= Jeffrey Katzer =

American librarian

Jeffrey Katzer (1942-March 4, 2000) was an American educator who served as professor, associate dean, and dean at Syracuse University from 1968 until his passing in 2000. Katzer was instrumental in establishing the PhD program in information transfer in the 1970s. In the early 1990s, Katzer and others established the undergraduate program in information management and technology, the first such program nationwide, as well as raising Syracuse to national prominence in the field of information science & technology. An early achievement at Syracuse was the development of the Syracuse University Psychological Abstracts Retrieval Service (SUPARS), a pre-internet search engine consisting of over 35,000 individual items.

== Professional career ==
Katzer spent the majority of his professional career at Syracuse University. Throughout his 32-year tenure, he served as professor and associate dean in the school of information science, with two stints as dean. While at Syracuse, Katzer spearheaded the formation of the doctoral program for the School of Information Science, raising the program to national prominence. While at Syracuse, Katzer intermittently produced scholarly literature

Katzer also served as a consultant throughout his tenure at Syracuse, offering assistance to a myriad of organizations, including Southwestern Bell, the US Department of State, and UNESCO.

== Syracuse University Psychological Abstracts Retrieval Service (SUPARS) ==
In 1969, Katzer, working alongside his colleague Pauline Atherton, designed the Syracuse University Psychological Abstracts Retrieval Service (SUPARS). This project functioned as a proto-internet search engine, indexing 35,000 issues from the American Psychological Association’s Psychological Abstracts. SUPARS hardware consisted of a printing computer terminal connected to an IBM 360 mainframe. Users would input key terms, which would then return the quantity of relevant results. Those results could be modified and then would be printed out in the form of a list of citations. Two unique aspects (at the time) of SUPARS were the ability to search text within documents and the capacity to save previous searches.

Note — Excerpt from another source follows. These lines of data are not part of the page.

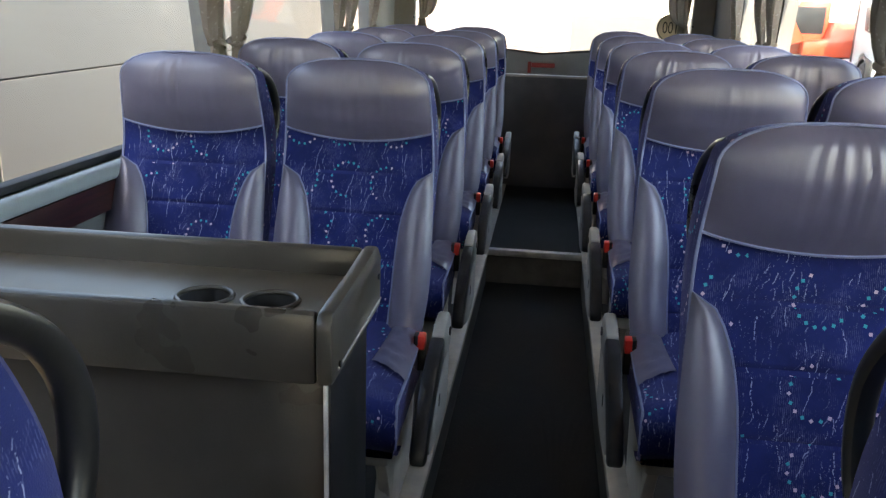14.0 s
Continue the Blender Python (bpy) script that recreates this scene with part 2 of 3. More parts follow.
M_FABRIC, M_LEATHER, M_FLOOR = seat_fabric(), leather(), ribbed_rubber()
M_CURTAIN, M_WOOD, M_GLASS = curtain_cloth(), wood_veneer(), glass("window_glass", (0.96, 0.97, 0.965))
M_PIPING = plain("piping", (0.18, 0.21, 0.34), 0.5, vary=0.12, scale=20, grain=600)
M_SHELL = plain("black_shell", (0.012, 0.012, 0.014), 0.45, grain=400)
M_HANDLE = plain("black_handle", (0.012, 0.012, 0.012), 0.28, grain=350)
M_PAD = plain("armrest_pad", (0.011, 0.0115, 0.012), 0.38, grain=450, bump=0.35)
M_GREY = plain("grey_plastic", (0.33, 0.31, 0.27), 0.42, vary=0.1, grain=320)
M_STEEL = plain("painted_steel", (0.54, 0.495, 0.415), 0.42, vary=0.16, scale=9)
M_RED = plain("red_button", (0.62, 0.025, 0.015), 0.35, vary=0.06)
M_DARKRED = plain("dark_red_plastic", (0.2, 0.014, 0.012), 0.4, vary=0.12)
M_BUCKLE = plain("buckle_black", (0.012, 0.012, 0.012), 0.35)
M_WEB = plain("belt_webbing", (0.035, 0.036, 0.03), 0.75, scale=30, grain=500, bump=0.5)
M_CHROME = plain("chrome", (0.75, 0.75, 0.75), 0.22, 1.0, vary=0.05, bump=0)
M_TONGUE = plain("tongue_steel", (0.3, 0.3, 0.29), 0.4, 0.8, vary=0.1)
M_WALL = plain("wall_carpet", (0.14, 0.152, 0.156), 0.9, vary=0.12, scale=5, grain=500, bump=0.5)
M_SILL = plain("sill_laminate", (0.27, 0.32, 0.34), 0.62, vary=0.08)
M_PILLAR = plain("pillar_trim", (0.17, 0.172, 0.165), 0.6, vary=0.12, grain=350, bump=0.3)
M_CEIL = plain("ceiling_cloth", (0.74, 0.73, 0.7), 0.9, vary=0.06, grain=400, bump=0.3)
M_CAB = plain("cabinet_plastic", (0.062, 0.055, 0.045), 0.3, vary=0.2, scale=4, grain=260, bump=0.25)
M_TRAY = plain("tray_plastic", (0.13, 0.108, 0.08), 0.36, vary=0.2, scale=7, grain=260, bump=0.25)
M_ALU = plain("aluminium", (0.6, 0.59, 0.57), 0.4, 0.35, vary=0.15, scale=18)
M_YELLOW = plain("yellow_nosing", (0.72, 0.4, 0.03), 0.5, vary=0.2, scale=15)
M_BEIGE = plain("stair_panel", (0.44, 0.39, 0.34), 0.5, vary=0.12, scale=9)
M_REAR = plain("rear_carpet", (0.085, 0.086, 0.087), 0.85, vary=0.2, scale=4, grain=420, bump=0.4)
M_RISER = plain("podium_riser", (0.085, 0.08, 0.072), 0.6, vary=0.3, scale=8)
M_RUBBER = plain("black_rubber", (0.012, 0.012, 0.012), 0.6)


# ---- mesh helpers ----
def part(name, bm, material, parent=None, label="", smooth=True, closed=True):
    """Links a bmesh as one mesh object, with box-mapped UVs in metres."""
    if closed:
        bmesh.ops.recalc_face_normals(bm, faces=bm.faces)
    bm.normal_update()
    uv = bm.loops.layers.uv.verify()
    for f in bm.faces:
        f.smooth = smooth
        a = max(range(3), key=lambda i: abs(f.normal[i]))
        i, j = ((1, 2), (0, 2), (0, 1))[a]
        for l in f.loops:
            l[uv].uv = (l.vert.co[i], l.vert.co[j])
    me = bpy.data.meshes.new(name)
    bm.to_mesh(me)
    bm.free()
    if smooth:
        me.set_sharp_from_angle(angle=radians(38))
    me.materials.append(material)
    ob = new(name, me)
    if parent:
        ob.parent = parent
    if label:
        ob["label"] = label
    return ob


def box_bm(lo, hi, bevel=0.0, seg=2, bm=None):
    bm = bm or bmesh.new()
    own = bmesh.new()
    bmesh.ops.create_cube(own, size=1)
    lo, hi = Vector(lo), Vector(hi)
    for v in own.verts:
        v.co = Vector([lo[i] + (hi[i] - lo[i]) * (v.co[i] + 0.5) for i in range(3)])
    if bevel:
        bmesh.ops.bevel(own, geom=own.edges[:], offset=bevel, segments=seg, profile=0.5, affect="EDGES")
    return absorb(bm, own)


def absorb(bm, own):
    at = {v: bm.verts.new(v.co) for v in own.verts}
    for f in own.faces:
        bm.faces.new([at[v] for v in f.verts])
    own.free()
    return bm


def tube_bm(points, radius, sides=8, closed=False, bm=None, flat=1.0):
    """A tube along points; radius may be a function of the share of the way."""
    bm = bm or bmesh.new()
    pts = [Vector(p) for p in points]
    n = len(pts)
    rings, up = [], None
    for i, p in enumerate(pts):
        a, b = pts[(i - 1) % n if closed else max(i - 1, 0)], pts[(i + 1) % n if closed else min(i + 1, n - 1)]
        t = (b - a).normalized()
        if up is None:
            up = t.orthogonal().normalized()
        up = (up - t * up.dot(t)).normalized()
        side = t.cross(up)
        r = radius(i / (n - 1)) if callable(radius) else radius
        rings.append([bm.verts.new(p + (up * math.cos(k * 2 * math.pi / sides) + side * math.sin(k * 2 * math.pi / sides) * flat) * r) for k in range(sides)])
    for i in range(n if closed else n - 1):
        a, b = rings[i], rings[(i + 1) % n]
        for k in range(sides):
            bm.faces.new((a[k], a[(k + 1) % sides], b[(k + 1) % sides], b[k]))
    if not closed:
        bm.faces.new(rings[0]), bm.faces.new(rings[-1][::-1])
    return bm


def prism_bm(outline, axis, lo, hi, bevel=0.0, bm=None):
    """A flat outline, given by its two other coordinates, drawn out along an axis."""
    bm = bm or bmesh.new()
    own = bmesh.new()
    place = lambda a, b, c: Vector({0: (c, a, b), 1: (a, c, b), 2: (a, b, c)}[axis])
    one, two = [own.verts.new(place(a, b, lo)) for a, b in outline], [own.verts.new(place(a, b, hi)) for a, b in outline]
    own.faces.new(one), own.faces.new(two[::-1])
    for i in range(len(one)):
        own.faces.new((one[i], one[i - 1], two[i - 1], two[i]))
    bmesh.ops.recalc_face_normals(own, faces=own.faces)
    if bevel:
        bmesh.ops.bevel(own, geom=own.edges[:], offset=bevel, segments=2, profile=0.5, affect="EDGES")
    return absorb(bm, own)


def turned(bm, m):
    bmesh.ops.transform(bm, matrix=m, verts=bm.verts)
    return bm


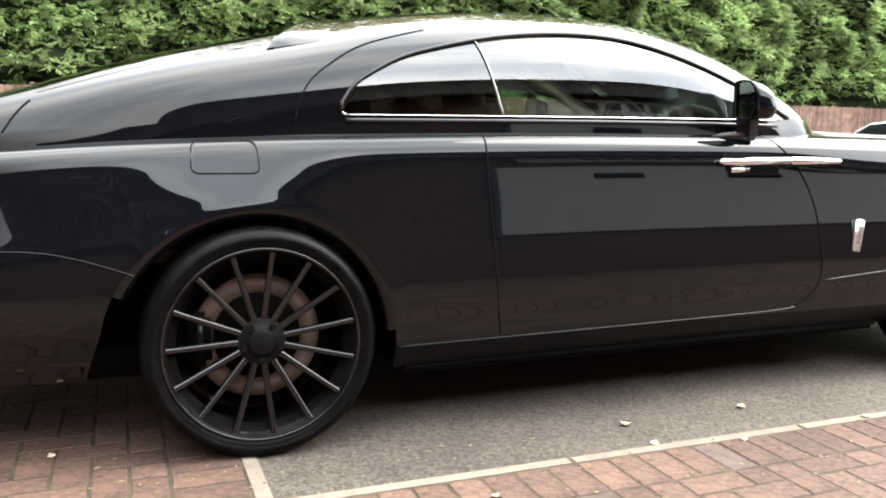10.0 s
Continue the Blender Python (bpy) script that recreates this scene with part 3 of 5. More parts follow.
def within(corners, a, b, c, d):
    """An outline inside another: shares of its width and height."""
    (x0, y0), (x1, y1), (x2, y2), (x3, y3) = corners
    f = lambda u, v: (x0 + (x1 - x0) * u + (x3 - x0) * v + (x2 - x1 - x3 + x0) * u * v, y0 + (y1 - y0) * u + (y3 - y0) * v + (y2 - y1 - y3 + y0) * u * v)
    return [f(a, c), f(b, c), f(b, d), f(a, d)]


def shell_z(s, z):
    v = np.array([level_of(a, b) for a, b in zip(np.atleast_1d(s), np.atleast_1d(z))])
    return on_shell(s, v)


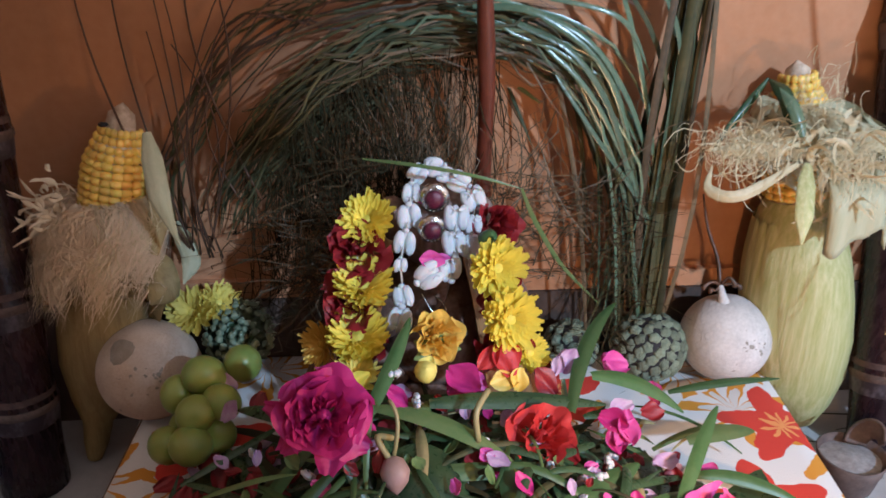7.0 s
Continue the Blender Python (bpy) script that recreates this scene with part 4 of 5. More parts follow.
def hair(name, n, seed, start, end, jitter, w, material, label, wave=0.006):
    r, s = random.Random(seed), Shape()
    for i in range(n):
        a, b = Vector(start(r)), Vector(end(r))
        b = a + b
        line = [a.lerp(b, k / 6) + Vector((noise.noise((i * 3.3, k * 0.7, 1)), 0.4 * noise.noise((i * 3.3, k * 0.7, 5)), 0.4 * noise.noise((i * 3.3, k * 0.7, 9)))) * wave * (k / 6) * 2 for k in range(7)]
        q = r.uniform(w * 0.6, w * 1.4)
        ribbon(s, line, [q] * 5 + [q * 0.7, q * 0.2], (r.uniform(-0.5, 0.5), -1, 0), 0, 1)
    return single(name, s, material, label, "grass", kind="stuff")
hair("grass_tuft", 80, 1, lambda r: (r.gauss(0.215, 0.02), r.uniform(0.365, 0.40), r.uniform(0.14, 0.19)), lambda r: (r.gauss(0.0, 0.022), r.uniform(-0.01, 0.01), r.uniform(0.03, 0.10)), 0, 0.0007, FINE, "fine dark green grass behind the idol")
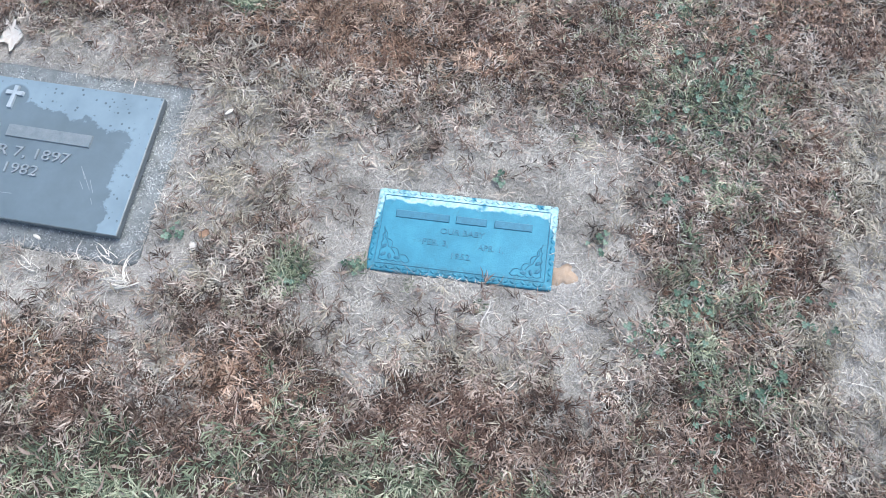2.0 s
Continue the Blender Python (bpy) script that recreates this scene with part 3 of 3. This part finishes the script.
def turf(name, groups, mat, label, category):
    bent = [g for g in groups if g[0].shape[1] == 5]
    flat = [g for g in groups if g[0].shape[1] == 4]
    co = np.concatenate([g[0] for g in bent])
    even = np.concatenate([g[0] for g in flat]) if flat else np.zeros((0, 4, 3))
    n, q = len(co), len(even)
    me = bpy.data.meshes.new(name)
    me.vertices.add(n * 5 + q * 4)
    me.vertices.foreach_set("co", np.concatenate([co.reshape(-1, 3), even.reshape(-1, 3)]).astype(np.float32).ravel())
    idx = (np.arange(n)[:, None] * 5 + np.array([0, 1, 2, 3, 3, 2, 4])).ravel()
    idx = np.concatenate([idx, n * 5 + np.arange(q * 4)]).astype(np.int32)
    me.loops.add(len(idx))
    me.loops.foreach_set("vertex_index", idx)
    starts = np.concatenate([(np.arange(n)[:, None] * 7 + np.array([0, 4])).ravel(), n * 7 + np.arange(q) * 4]).astype(np.int32)
    me.polygons.add(len(starts))
    me.polygons.foreach_set("loop_start", starts)
    me.update(calc_edges=True)
    tone = me.attributes.new("tone", "FLOAT", "FACE")
    tone.data.foreach_set("value", np.concatenate([np.repeat(g[1], 2) for g in bent] + [g[1] for g in flat]).astype(np.float32))
    me.materials.append(mat)
    return tagged(new(name, me), label, category, kind="stuff")


NEAR = (-1.95, 2.4, -0.8, 1.4)
FAR = (-4.4, 2.3, -0.85, 2.0)


def near_share(x, y):
    """1 well inside the near stretch, falling off raggedly towards its edge."""
    d = np.minimum.reduce([x - NEAR[0], NEAR[1] - x, y - NEAR[2], NEAR[3] - y]) + 0.2 * (value_noise(x, y, 5, 51) - 0.5)
    return np.clip(d / 0.4, 0, 1)


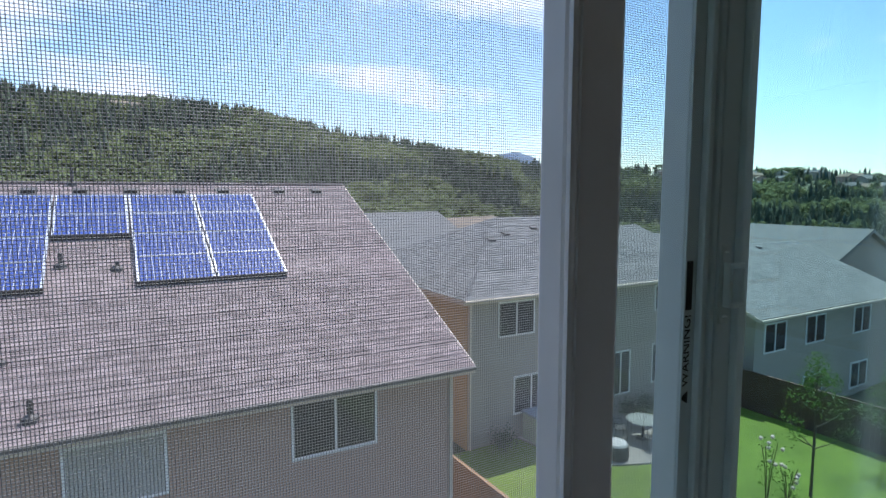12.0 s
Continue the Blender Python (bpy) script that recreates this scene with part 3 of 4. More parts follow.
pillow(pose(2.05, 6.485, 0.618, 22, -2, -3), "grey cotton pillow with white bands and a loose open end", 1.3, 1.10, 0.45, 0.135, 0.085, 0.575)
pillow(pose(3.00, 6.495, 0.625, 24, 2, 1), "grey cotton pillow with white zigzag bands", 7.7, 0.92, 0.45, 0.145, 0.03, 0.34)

# ---- nightstand ----
ns = thing("nightstand", pose(1.02, 6.33, 0), "glossy black lacquered nightstand with two drawers", "nightstand")
boxpart("body", (0.006, 0.424, 0.018, 0.40, 0.0, 0.515), M_NIGHT, ns, 0.004)
boxpart("top", (0, 0.43, 0.0, 0.402, 0.515, 0.54), M_NIGHT, ns, 0.006)
for z in (0.015, 0.265):
    d_ = boxpart("drawer", (0.012, 0.418, 0.0, 0.018, z, z + 0.243), M_NIGHT, ns, 0.003)

# ---- standing mirror that leans on the west wall ----
mir = thing("leaning_mirror", pose(-0.863, 3.313, 0.0, 0, -7.0, 0), "tall mirror in a black frame that leans on the wall", "mirror")
for n_, b in (("frame", (-0.04, 0, -0.045, 0, 0, 1.72)), ("frame", (-0.04, 0, -0.70, -0.655, 0, 1.72)), ("frame", (-0.04, 0, -0.655, -0.045, 0, 0.045)), ("frame", (-0.04, 0, -0.655, -0.045, 1.675, 1.72))):
    boxpart(n_, b, M_BLACKM, mir, 0.003)
boxpart("mirror_glass", (-0.022, -0.014, -0.657, -0.043, 0.043, 1.677), M_MIRROR, mir, 0)
boxpart("backing", (-0.034, -0.026, -0.657, -0.043, 0.043, 1.677), M_BLACKM, mir, 0)

# ---- low bunk frame with a tent ----
BX0, BX1, BY0, BY1 = 4.885, 5.875, 3.79, 5.876
bunk = thing("bunk_bed", pose(BX0, BY0, 0), "pine children's bunk frame with white chipped panels and bare slats", "bunk bed")
bw, bl = BX1 - BX0, BY1 - BY0
P_ = 0.038


def pine(name, b, mtl=None, parent=bunk):
    return boxpart(name, b, mtl or M_PINE, parent, 0.003)


for x in (0, bw - P_):
    for y in (0, bl - P_):
        pine("post", (x, x + P_, y, y + 0.055, 0, 1.16) if y == 0 else (x, x + P_, bl - 0.055, bl, 0, 1.16), M_PINE_Z)
pine("ladder_post", (bw - P_, bw, bl - 0.385, bl - 0.340, 0.30, 1.16), M_PINE_Z)
for z in (0.56, 0.83, 1.08):
    pine("ladder_rung", (bw - 0.030, bw - 0.006, bl - 0.340, bl - 0.055, z, z + 0.05))
for x in (0, bw - P_):
    pine("side_rail", (x + 0.004, x + P_ - 0.004, 0.055, bl - 0.055, 0.265, 0.325))
    pine("bottom_rail", (x + 0.004, x + P_ - 0.004, 0.055, bl - 0.055, 0.0, 0.045))
    pine("top_rail", (x + 0.004, x + P_ - 0.004, 0.055, bl - 0.055, 1.10, 1.155)) if x > 0 else None
for y in (0.008, bl - 0.046):
    for z in (0.0, 0.275, 0.575, 0.855, 1.115):
        pine("end_rail", (P_, bw - P_, y, y + 0.038, z, z + 0.042))
    boxpart("end_panel", (P_, bw - P_, y + 0.012, y + 0.022, 0.042, 1.115), M_PANEL, bunk, 0)
pn = boxpart("side_panel", (0.013, 0.023, 0.055, bl - 0.055, 0.045, 0.265), M_PANEL, bunk, 0)
boxpart("side_panel", (bw - 0.023, bw - 0.013, 0.055, bl - 0.055, 0.045, 0.265), M_PANEL, bunk, 0)
pine("front_top_rail", (0.004, P_ - 0.004, 0.055, 0.75, 1.10, 1.155))
for i in range(15):
    y = 0.10 + i * (bl - 0.25) / 14
    boxpart("bed_slat", (P_ - 0.002, bw - P_ + 0.002, y, y + 0.068, 0.300 + 0.002 * (i % 2), 0.318 + 0.002 * (i % 2)), M_SLAT, bunk, 0.002)
# chips in the white face, and a sticker
rng = random.Random(5)
for k in range(26):
    y, z = rng.choice((rng.uniform(1.15, 1.75), rng.uniform(0.15, 1.1), rng.uniform(0.15, 0.9))), rng.uniform(0.10, 0.24)
    bm = bmesh.new()
    r = rng.uniform(0.006, 0.017)
    pts = [(y + r * (0.75 + 0.4 * rng.random()) * 1.3 * math.cos(q), z + r * (0.6 + rng.random() * 0.4) * math.sin(q)) for q in np.linspace(0, 2 * math.pi, 9)[:-1]]
    prism(bm, pts, "x", 0.0095, 0.0135)
    part("paint_chip", bm, M_CHIP, pn)
bm = bmesh.new()
prism(bm, [(0.98 + (0.042 if i % 2 else 0.017) * math.cos(i * math.pi / 5), 0.165 + (0.038 if i % 2 else 0.015) * math.sin(i * math.pi / 5)) for i in range(10)], "x", 0.0085, 0.0135)
part("sticker", bm, M_STICK, pn, "dark blue star-shaped sticker")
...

In addition to traditional academic funding sources, the rising interest during the 1970s and 1980s in computer-centered research by the military industrial complex led to the SUPARS project receiving funding from the Rome Air Development Center, a research division of the United States Air Force.

== Legacy and honors ==
Throughout his professional career, Katzer was a member in the following organizations: the Association for Information Science and Technology, the Association for Information Systems, the Phi Beta Delta Honor Society for International Scholars, and the Association for Library and Information Science Education.American Society for Information Science.

In 1992, Katzer was the recipient of the Outstanding Information Science Teacher Award, presented by the Association for Information Science and Technology (ASIS&T).

In addition, Syracuse offers both the Jeffrey Katzer Undergraduate Professor of the Year Award and the Jeffrey Katzer Doctoral Student Advancement Fund. These honors are given annually to the professor and PhD student who best exemplify the values and ideals of Katzer.